- TO BE DONE -
Copy out the listing in full, exactly as written, but not its pictures.

— begin SOURCE MATERIAL —

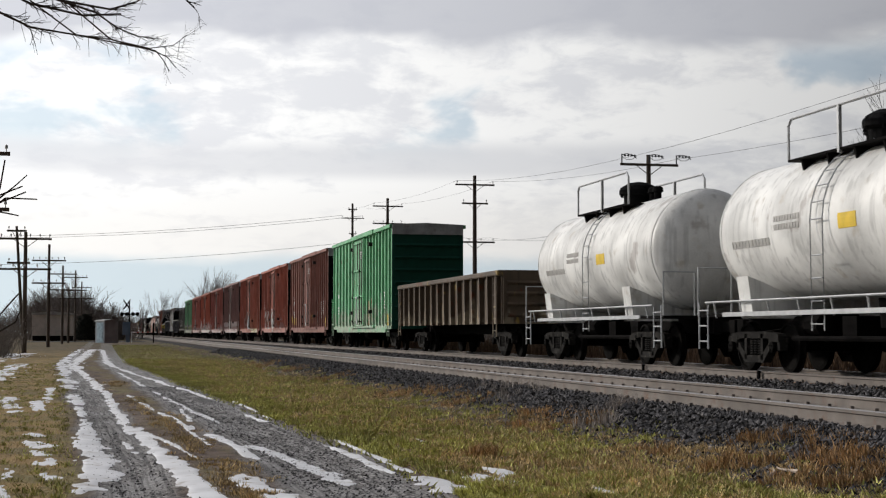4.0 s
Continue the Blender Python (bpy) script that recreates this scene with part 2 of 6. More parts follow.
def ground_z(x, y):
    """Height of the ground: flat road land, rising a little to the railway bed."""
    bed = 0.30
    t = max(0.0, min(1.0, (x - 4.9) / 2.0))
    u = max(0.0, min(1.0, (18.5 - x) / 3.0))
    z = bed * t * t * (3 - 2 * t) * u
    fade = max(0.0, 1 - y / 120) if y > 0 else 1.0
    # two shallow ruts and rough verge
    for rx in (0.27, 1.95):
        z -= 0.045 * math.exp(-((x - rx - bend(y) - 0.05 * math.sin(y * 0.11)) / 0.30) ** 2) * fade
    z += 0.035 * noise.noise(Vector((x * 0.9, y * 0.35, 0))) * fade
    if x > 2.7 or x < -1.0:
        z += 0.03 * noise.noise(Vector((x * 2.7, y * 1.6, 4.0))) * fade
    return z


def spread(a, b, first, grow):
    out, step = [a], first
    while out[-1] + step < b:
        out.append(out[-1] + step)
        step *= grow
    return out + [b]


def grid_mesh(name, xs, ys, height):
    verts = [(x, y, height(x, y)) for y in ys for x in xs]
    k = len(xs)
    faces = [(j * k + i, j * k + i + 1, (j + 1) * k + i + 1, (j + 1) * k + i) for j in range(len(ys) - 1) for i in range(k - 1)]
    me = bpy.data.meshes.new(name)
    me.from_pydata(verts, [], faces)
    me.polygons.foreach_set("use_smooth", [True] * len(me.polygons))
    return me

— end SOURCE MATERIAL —

- OUTPUT BELOW -
4.0 s
Continue the Blender Python (bpy) script that recreates this scene with part 2 of 6. More parts follow.
def ground_z(x, y):
    """Height of the ground: flat road land, rising a little to the railway bed."""
    bed = 0.30
    t = max(0.0, min(1.0, (x - 4.9) / 2.0))
    u = max(0.0, min(1.0, (18.5 - x) / 3.0))
    z = bed * t * t * (3 - 2 * t) * u
    fade = max(0.0, 1 - y / 120) if y > 0 else 1.0
    # two shallow ruts and rough verge
    for rx in (0.27, 1.95):
        z -= 0.045 * math.exp(-((x - rx - bend(y) - 0.05 * math.sin(y * 0.11)) / 0.30) ** 2) * fade
    z += 0.035 * noise.noise(Vector((x * 0.9, y * 0.35, 0))) * fade
    if x > 2.7 or x < -1.0:
        z += 0.03 * noise.noise(Vector((x * 2.7, y * 1.6, 4.0))) * fade
    return z


def spread(a, b, first, grow):
    out, step = [a], first
    while out[-1] + step < b:
        out.append(out[-1] + step)
        step *= grow
    return out + [b]


def grid_mesh(name, xs, ys, height):
    verts = [(x, y, height(x, y)) for y in ys for x in xs]
    k = len(xs)
    faces = [(j * k + i, j * k + i + 1, (j + 1) * k + i + 1, (j + 1) * k + i) for j in range(len(ys) - 1) for i in range(k - 1)]
    me = bpy.data.meshes.new(name)
    me.from_pydata(verts, [], faces)
    me.polygons.foreach_set("use_smooth", [True] * len(me.polygons))
    return me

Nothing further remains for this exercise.